I did my homework. The dervish dancers were spiritual. I was spiritual when I communicated with the music and the musicians. The dervish dancers held one hand down to the earth and one stretched out to the heavens. I could do that! The dervish dancers wore white with cone shaped hats. I made myself a beautiful pure white costume. It included a white circular skirt and a white top. It looked like a one-piece flared dervish-type caftan. But my top was a rip-away top, and my skirt could open at the sides to show my legs up to the hips so that after I finished my spiritual dance I could get back to business and be a belly dancer.

My costume was completed with my blue metallic cone shaped hat.

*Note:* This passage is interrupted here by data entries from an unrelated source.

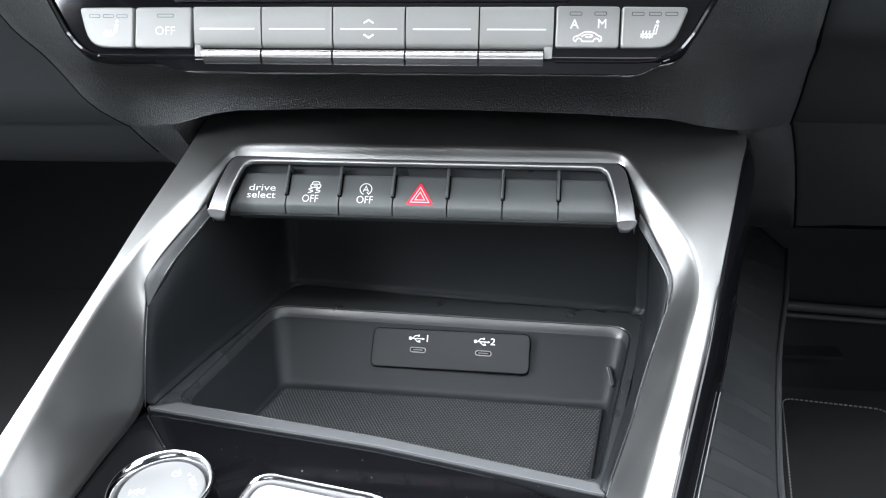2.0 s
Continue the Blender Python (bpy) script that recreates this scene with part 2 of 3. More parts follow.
def writing(text, size, x, y, z, parent, mat=None, name="legend", bold=0.0, stretch=1.0):
    """A line of printed text, centred on x, y of its parent's face."""
    cu = bpy.data.curves.new(name, "FONT")
    cu.body, cu.size, cu.align_x, cu.align_y, cu.extrude, cu.offset = text, size, "CENTER", "CENTER", 0.00005, bold
    cu.resolution_u = 3
    tmp = new("tmp", cu)
    me = bpy.data.meshes.new_from_object(tmp.evaluated_get(bpy.context.evaluated_depsgraph_get()))
    bpy.data.objects.remove(tmp)
    bpy.data.curves.remove(cu)
    me.materials.clear()
    me.materials.append(mat or PRINT)
    me.transform(Matrix.Translation((x, y, z)) @ Matrix.Diagonal((stretch, 1, 1, 1)))
    ob = new(name, me)
    ob.parent = parent
    return ob


def basis(origin, ex, ey):
    ex, ey = Vector(ex).normalized(), Vector(ey).normalized()
    ez = ex.cross(ey).normalized()
    ey = ez.cross(ex)
    return Matrix(((ex.x, ey.x, ez.x, origin[0]), (ex.y, ey.y, ez.y, origin[1]), (ex.z, ey.z, ez.z, origin[2]), (0, 0, 0, 1)))


MM = 0.001
mm = lambda *pts: [(x * MM, y * MM) for x, y in pts]

# ---- cabin shell ----
FLOOR = 0.09


def wall(name, lo, hi, mat):
    return tagged(part(name, box(lo, hi), mat), kind="structure")


wall("floor", (-0.85, -2.1, FLOOR - 0.06), (0.85, 0.75, FLOOR), CARPET)
# ceiling left open for the added overhead lamp
bm = box((-0.85, -2.15, 1.26), (0.85, -0.59, 1.32))
for lo, hi in (((-0.85, 0.16, 1.26), (0.85, 0.75, 1.32)), ((-0.85, -0.59, 1.26), (-0.46, 0.16, 1.32)), ((0.56, -0.59, 1.26), (0.85, 0.16, 1.32))):
    box(lo, hi, bm)
tagged(part("ceiling", bm, CLOTH), kind="structure")
wall("wall_left", (-0.90, -2.1, FLOOR), (-0.84, 1.0, 0.78), DARK)
wall("wall_right", (0.84, -2.1, FLOOR), (0.90, 1.0, 0.78), DARK)
wall("wall_left_roof_rail", (-0.90, -2.1, 1.24), (-0.84, 0.8, 1.32), CLOTH)
wall("wall_right_roof_rail", (0.84, -2.1, 1.24), (0.90, 0.8, 1.32), CLOTH)
# unseen panels added to keep bright sky out of the gloss reflections
wall("wall_left_rear_blocker", (-0.90, -2.1, 0.78), (-0.84, -0.94, 1.24), DARK)
wall("wall_right_rear_blocker", (0.84, -2.1, 0.78), (0.90, -0.94, 1.24), DARK)
wall("wall_rear", (-0.85, -2.16, FLOOR), (0.85, -2.1, 0.88), DARK)
wall("wall_front", (-0.85, 0.62, FLOOR), (0.85, 0.68, 0.84), DARK)
wall("wall_rear_bench", (-0.80, -1.25, FLOOR), (0.80, -1.10, 0.72), DARK)


# ---- centre console ----
console = thing("centre_console", "dark graphite car centre console with satin silver edge trim", "console")

# ridge, inner edge and outer edge of each arm, from the rear to the front corner
points = lambda rows: [Vector(p) for p in rows]
RL = points([(-0.1570, -0.2600, 0.3924), (-0.1405, -0.1300, 0.4509), (-0.1378, -0.1000, 0.4644), (-0.1350, -0.0780, 0.4743), (-0.1325, -0.0600, 0.4824), (-0.1296, -0.0430, 0.4900), (-0.1235, -0.0256, 0.4984), (-0.1122, -0.0036, 0.5101), (-0.1028, 0.0130, 0.5190)])
IL = points([(-0.1335, -0.2600, 0.4165), (-0.1312, -0.1100, 0.4174), (-0.1303, -0.0800, 0.4176), (-0.1282, -0.0521, 0.4190), (-0.1255, -0.0470, 0.4450), (-0.1228, -0.0410, 0.4680), (-0.1228, -0.0372, 0.4816), (-0.1128, -0.0158, 0.4947), (-0.1043, 0.0004, 0.5044)])
OL = points([(-0.1700, -0.2600, 0.3914), (-0.1495, -0.1300, 0.4499), (-0.1447, -0.1000, 0.4634), (-0.1411, -0.0780, 0.4733), (-0.1382, -0.0600, 0.4814), (-0.1353, -0.0410, 0.4900), (-0.1323, -0.0190, 0.4999), (-0.1276, 0.0060, 0.5111), (-0.1238, 0.0265, 0.5203)])
RR = points([(0.0460, -0.2600, 0.3924), (0.0921, -0.1300, 0.4509), (0.1028, -0.1000, 0.4644), (0.1107, -0.0780, 0.4743), (0.1172, -0.0600, 0.4824), (0.1230, -0.0435, 0.4898), (0.1238, -0.0271, 0.4978), (0.1127, -0.0036, 0.5101), (0.1037, 0.0130, 0.5190)])
IR = points([(0.0470, -0.2600, 0.3950), (0.0770, -0.1280, 0.4100), (0.0872, -0.0916, 0.4180), (0.0975, -0.0670, 0.4340), (0.1061, -0.0456, 0.4500), (0.1144, -0.0324, 0.4720), (0.1162, -0.0272, 0.4854), (0.1109, -0.0131, 0.4945), (0.1039, 0.0021, 0.5046)])
OR = points([(0.0560, -0.2600, 0.3914), (0.1020, -0.1300, 0.4499), (0.1125, -0.1000, 0.4634), (0.1202, -0.0780, 0.4733), (0.1265, -0.0600, 0.4814), (0.1327, -0.0400, 0.4904), (0.1385, -0.0215, 0.4987), (0.1472, 0.0060, 0.5111), (0.1549, 0.0320, 0.5228)])
FACE = basis((0, 0, 0.5), (1, 0, 0), (0, 1, 1))
top_R = points([(-0.0999, 0.0198, 0.5220), (-0.0956, 0.0253, 0.5245), (-0.0872, 0.0279, 0.5257), (-0.0389, 0.0280, 0.5257), (0.0006, 0.0280, 0.5257), (0.0401, 0.0280, 0.5257), (0.0885, 0.0279, 0.5257), (0.0968, 0.0253, 0.5245), (0.1011, 0.0198, 0.5220)])
COLLAR = basis((0, -0.0118, 0.5040), (1, 0, 0), (0, 0.0327, 0.0169))
top_I = [COLLAR @ Vector((x * MM, v * MM, -0.0060 if abs(x) > 99 else -0.0036 if abs(x) > 95 else -0.0030)) for x, v in ((-100.2, 20.0), (-98.4, 32.0), (-90.6, 38.6), (-40, 38.2), (0, 38.0), (40, 38.2), (90.6, 38.6), (98.4, 32.0), (100.2, 20.0))]
top_O = [Vector((x, y, z)) for x, y, z in ((-0.1218, 0.048, 0.529), (-0.1205, 0.064, 0.5325), (-0.117, 0.082, 0.5345), (-0.06, 0.098, 0.536), (0, 0.102, 0.5365), (0.06, 0.098, 0.536), (0.148, 0.082, 0.5345), (0.1600, 0.064, 0.5315), (0.1605, 0.048, 0.5275))]
R_all = smooth_line(RL + top_R + RR[::-1])
I_all = smooth_line(IL + top_I + IR[::-1])
O_all = smooth_line(OL + top_O + OR[::-1])


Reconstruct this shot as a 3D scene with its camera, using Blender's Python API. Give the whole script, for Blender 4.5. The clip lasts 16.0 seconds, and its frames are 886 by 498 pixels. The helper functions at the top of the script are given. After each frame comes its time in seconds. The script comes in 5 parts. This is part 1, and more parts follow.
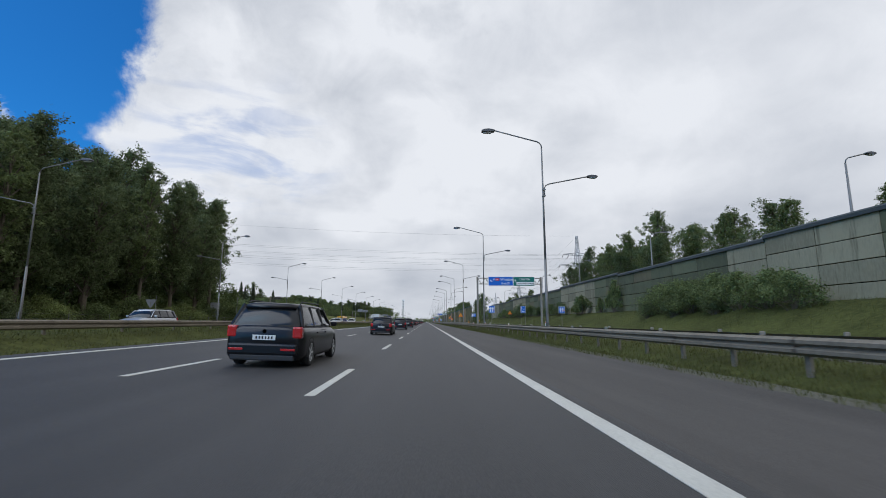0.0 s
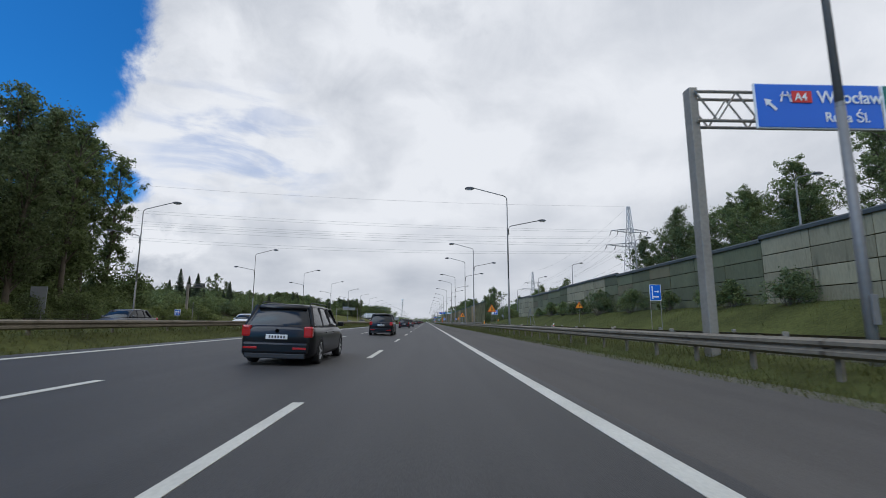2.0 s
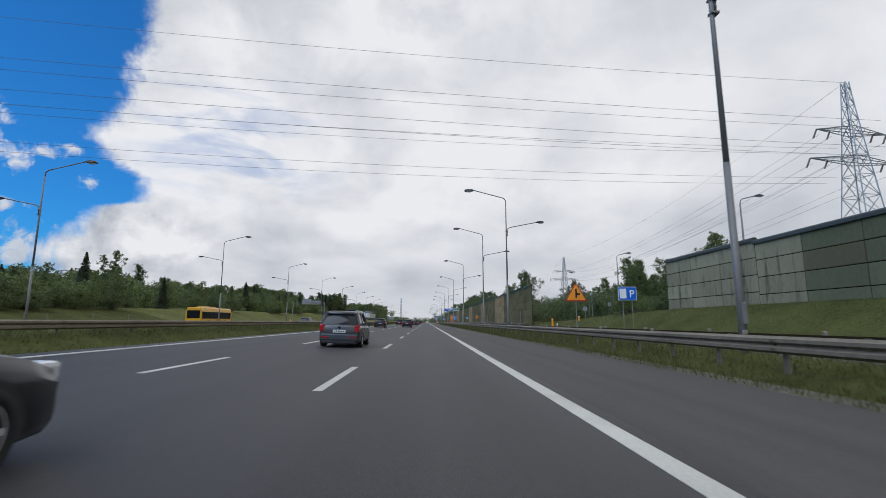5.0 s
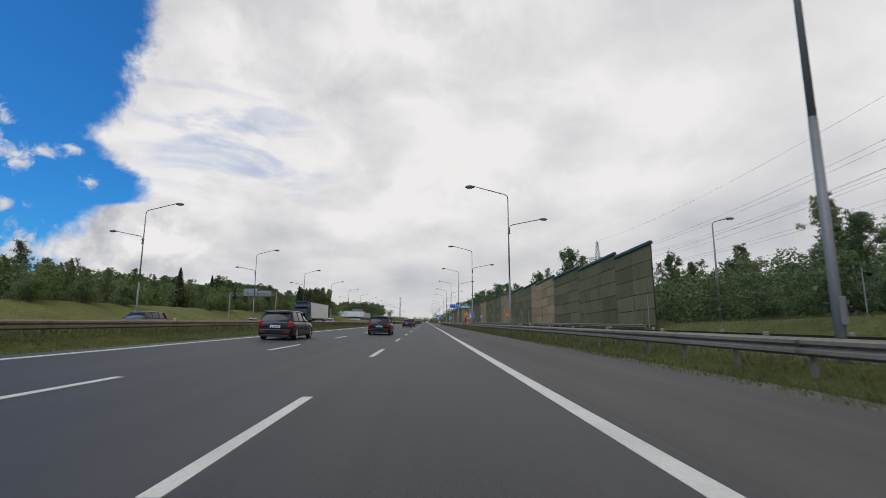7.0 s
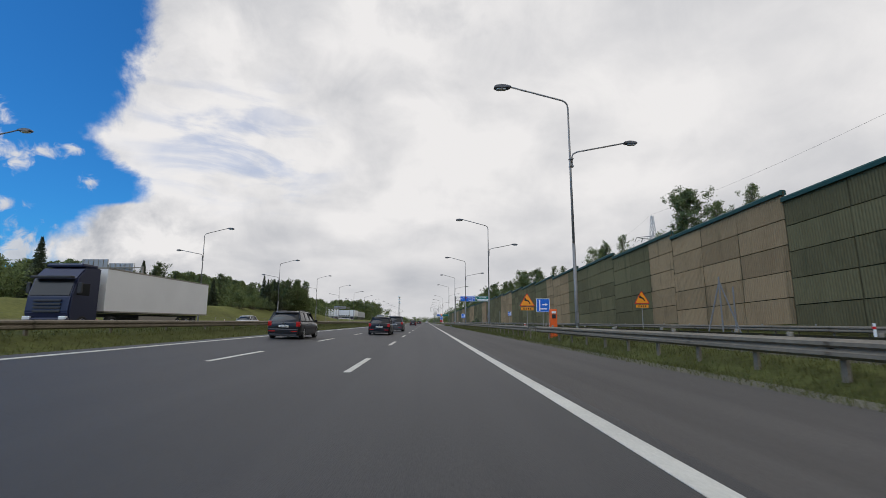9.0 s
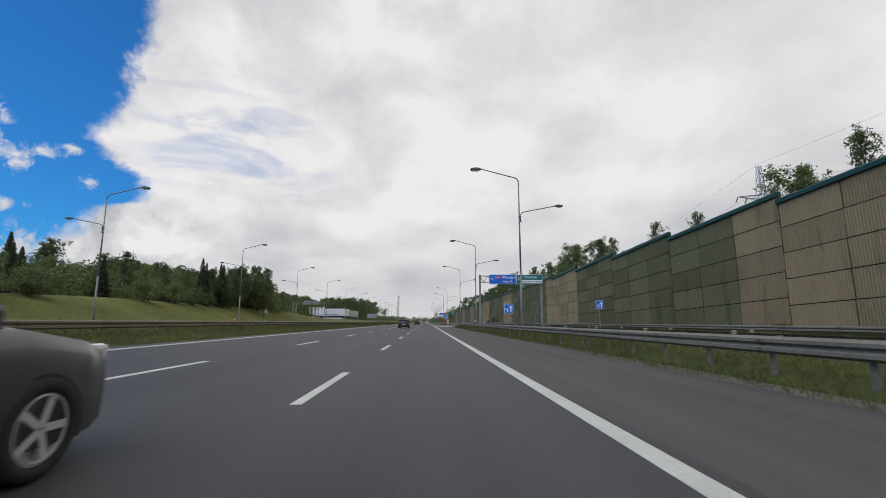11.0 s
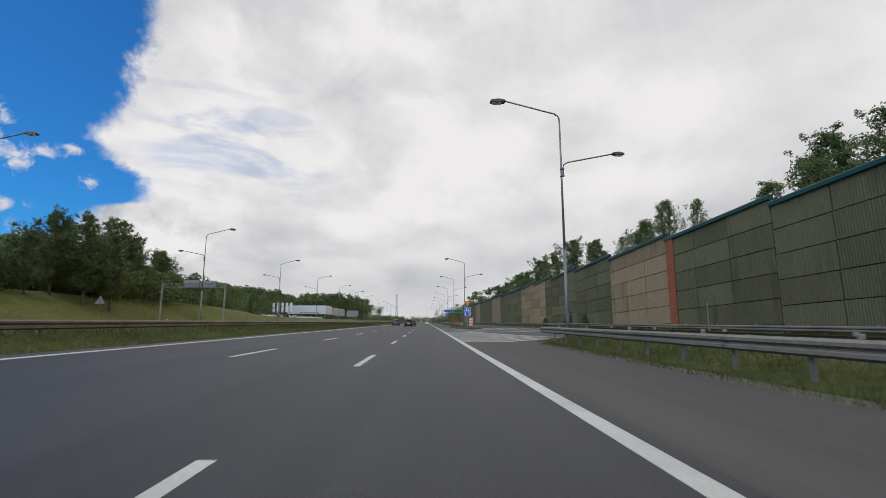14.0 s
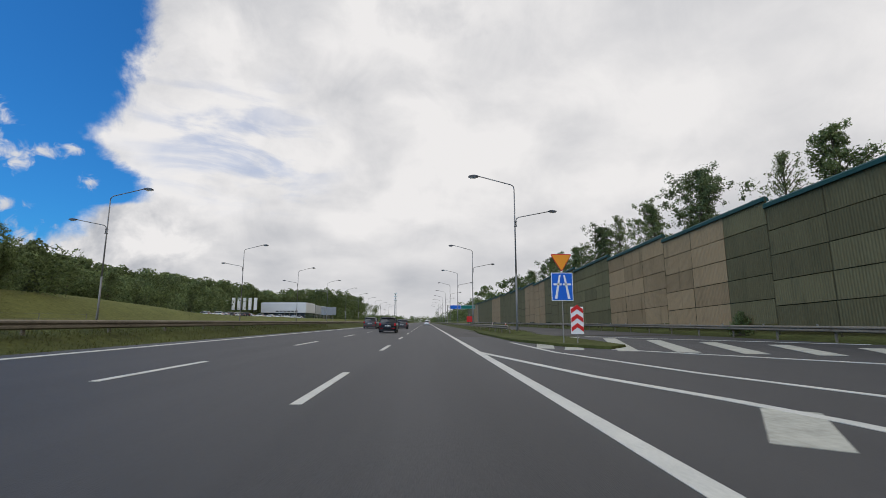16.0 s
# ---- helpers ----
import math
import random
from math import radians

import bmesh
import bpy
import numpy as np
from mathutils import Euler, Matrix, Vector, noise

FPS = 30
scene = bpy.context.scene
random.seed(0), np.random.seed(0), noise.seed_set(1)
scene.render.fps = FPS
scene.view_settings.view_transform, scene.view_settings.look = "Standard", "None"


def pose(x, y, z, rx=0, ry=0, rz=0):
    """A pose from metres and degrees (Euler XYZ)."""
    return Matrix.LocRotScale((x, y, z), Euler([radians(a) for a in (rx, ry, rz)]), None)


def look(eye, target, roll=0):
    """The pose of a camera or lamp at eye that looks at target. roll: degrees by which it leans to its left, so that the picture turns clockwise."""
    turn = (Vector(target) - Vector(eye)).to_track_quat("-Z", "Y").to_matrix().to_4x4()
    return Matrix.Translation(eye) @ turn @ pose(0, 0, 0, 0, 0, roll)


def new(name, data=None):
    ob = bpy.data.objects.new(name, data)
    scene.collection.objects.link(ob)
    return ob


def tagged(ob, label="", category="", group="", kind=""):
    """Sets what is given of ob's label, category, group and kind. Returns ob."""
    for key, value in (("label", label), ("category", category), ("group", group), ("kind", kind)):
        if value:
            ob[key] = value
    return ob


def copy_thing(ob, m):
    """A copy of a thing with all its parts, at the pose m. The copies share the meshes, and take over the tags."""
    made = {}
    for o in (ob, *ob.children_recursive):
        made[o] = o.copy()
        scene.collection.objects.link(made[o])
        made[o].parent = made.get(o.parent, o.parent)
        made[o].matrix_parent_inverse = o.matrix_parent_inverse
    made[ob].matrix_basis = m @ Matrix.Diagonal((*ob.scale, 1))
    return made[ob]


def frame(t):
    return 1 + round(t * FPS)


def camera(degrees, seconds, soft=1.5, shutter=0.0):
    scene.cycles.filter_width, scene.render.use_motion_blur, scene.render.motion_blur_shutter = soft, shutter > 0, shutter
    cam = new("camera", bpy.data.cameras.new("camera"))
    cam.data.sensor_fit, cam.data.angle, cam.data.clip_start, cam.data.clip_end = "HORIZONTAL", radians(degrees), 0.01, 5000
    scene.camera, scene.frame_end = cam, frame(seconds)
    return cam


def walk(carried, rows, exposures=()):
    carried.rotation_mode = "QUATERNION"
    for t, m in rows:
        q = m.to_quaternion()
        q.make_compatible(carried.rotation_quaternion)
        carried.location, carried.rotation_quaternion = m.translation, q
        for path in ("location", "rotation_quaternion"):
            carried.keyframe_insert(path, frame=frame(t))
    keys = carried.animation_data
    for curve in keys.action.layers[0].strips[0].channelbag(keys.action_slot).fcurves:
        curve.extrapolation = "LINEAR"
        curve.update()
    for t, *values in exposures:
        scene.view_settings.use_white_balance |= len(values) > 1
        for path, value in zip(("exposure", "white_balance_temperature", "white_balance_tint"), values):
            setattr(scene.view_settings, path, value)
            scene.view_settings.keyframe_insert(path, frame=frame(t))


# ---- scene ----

# ---------- camera ----------
cam = camera(87.2, 16.0, soft=0.5, shutter=0.06)
SPEED = 26.3
EYE = 1.1
walk(cam, [(k * 0.5, pose(0, SPEED * k * 0.5, EYE, 90 + 8.9, 0, -2.0)) for k in range(33)],
     [(0, -0.09, 6000, 10), (2, -0.09, 6000, 10), (4.2, -0.09, 6000, 10), (6.3, -0.09, 6450, 11), (9, -0.09, 6450, 11), (16, -0.09, 6450, 11)])

# ---------- world and sun ----------
world = bpy.data.worlds.new("sky")
scene.world = world
world.use_nodes = True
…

I looked like a wizard. I felt the power. I was going to enter the stage spinning to the left, arms in appropriate reverential position, slowly slowly whirling and revolving in a clockwise path. Everything was going to be perfect.

Amina on the floorThe musicians were cued and the black light was on for - Amina, The Whirling Dervish! Well, all was as planned and perfect. I entered whirling, spinning, revolving, creating spherical and concentric patterns on the stage and the musicians -- following my direction as I turned and whirled and turned some more for what seemed like forever -- stopped on cue. And then I stopped on their cue. But the room didn’t. It was still spinning and whirling as my bottom hit the floor. I had desperately tried to keep my balance and I couldn’t. No, I wouldn’t let anyone know I had fallen down.

It was just a perfect time to start my floor dance. And I really liked floor dancing better. After all, one can’t fall if one is already on the floor.